The Cathedral of St. Philip - Atlanta, GA

I Saw a Snake: Dangers and Digressions

An article for the Cathedral Times
by Dean Sam Candler

 

Boog and I broke our quarantine the other day. We were glad, and eager, and ready, to drive down to Coweta County, about an hour southwest of Atlanta. That’s where I grew up, going to school for the first six grades of my life at Elm Street Elementary School, in Newnan, Georgia.

Yeah, that’s where Alan Jackson, the country singer, is from. The other day, my mother sent me his recording of the song, “The Older I Get,” which was actually written by Alan Jackson’s nephew, Adam Wright, who also grew up in Newnan. A friend of my mother’s, in Newnan, had apparently run into Adam Wright’s mother while walking the other day.

But I digress. It’s a habit of Southerners who are from where I am from.

The point is, Boog and I drove down to see my parents, who still live down there, outside Newnan, in Coweta County. They live in the same house I grew up in. My sister and her husband live nearby on the old farm property. My brother does, too.

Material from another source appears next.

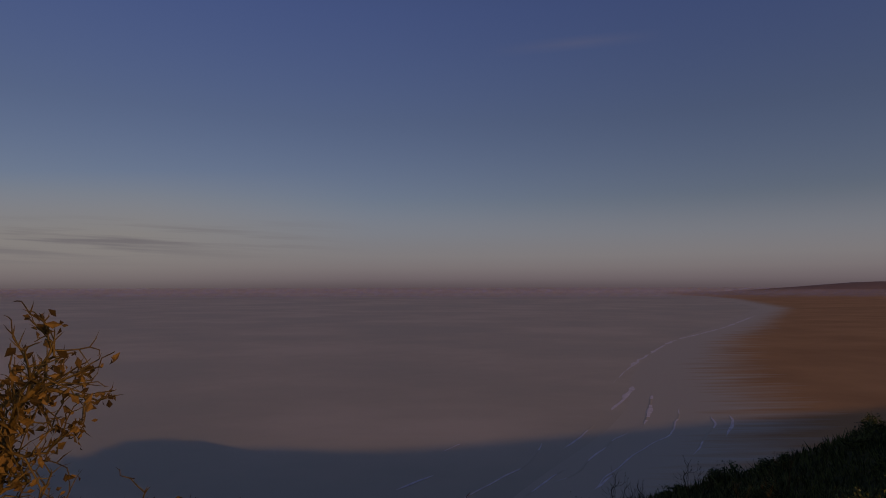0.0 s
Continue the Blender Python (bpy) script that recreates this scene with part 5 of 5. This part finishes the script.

Actually, my son now lives nearby, too, with his own family.

So, it was refreshing, and a nice gradual way to expand quarantine, to get down there, to those familiar woods and pastures. I walked a lot, and I bicycled a lot. My daughter’s family, who live in Atlanta, also got down there, with her three children. It was lovely to play and walk and bicycle with them!

But, I digress. The point is, I saw a snake. It was actually a beautiful snake, a black snake, a long one, almost five feet long. He was perfectly still, lying right by the road as I drove by. I have driven down that road a thousand times, and –even as the bushes and trees change—I know what that roadside is supposed to look like. Had I not been down that road a thousand times before, I would not have noticed something different this time. Yes, it was a smooth and silky black snake, trying to remain still and not attract attention to itself. I had to stop and digress!

I like snakes; and so I knew it could have been a black racer, as silky and slender as it was. But they usually race off! This was probably a thicker, black rat snake, who are happily more docile. (The next day down there, I saw a second snake; that one was definitely a black racer, and I could not catch up to his speed, slipping and sliding through the woods.)

My mother tells the story of when I was quite young down there. She had been telling me all morning to go outside, to go ride my bicycle. I kept coming back inside. She kept sending me out. I kept returning. “Go ride your bicycle,” she instructed. “I can’t ride my bicycle,” I replied. “Why not?” she asked. I said, “Well, there’s a snake under my bicycle.”

Yeah, this time of year, no matter what else is going on, snakes reappear. Oaks and pines bud and blossom; and the weather gets warm enough for snakes to come out. It is part of the rhythm of life. Despite everything else going on in the world, the wildlife of the world is moving again. The snakes can be frightening, but these black snakes are fine. They do keep the mice and rats and rodents away.

This rhythm of life, the rhythm of God’s creation, can be frightening. But it can also be important, even healthy. I have no idea where this beautiful creation will end up. But I am sure glad to be a part of it. Psalm 104:25 says, “O Lord, how manifold are your works! In wisdom you have made them all; the earth is full of your creatures.”

Even the dangers and the digressions can be useful. Digressions happen, time stops, and what we thought we were headed for is not where we end up at all. We stopped going one way, and we turned another. “The Older I Get,” they sing. Part of growing older is understanding how wisdom comes with age, too. Growing older is meeting those dangers and digressions with patience, and turning them into wisdom.

Hey, that reminds me; it’s my mother’s birthday this week. She’s getting on up there, like the grandma that Elton John sang about in the song, Country Comfort. “And it's good old country comfort in my bones /Just the sweetest sound my ears have ever known,” he sang. But, I digress. I will go see her this week.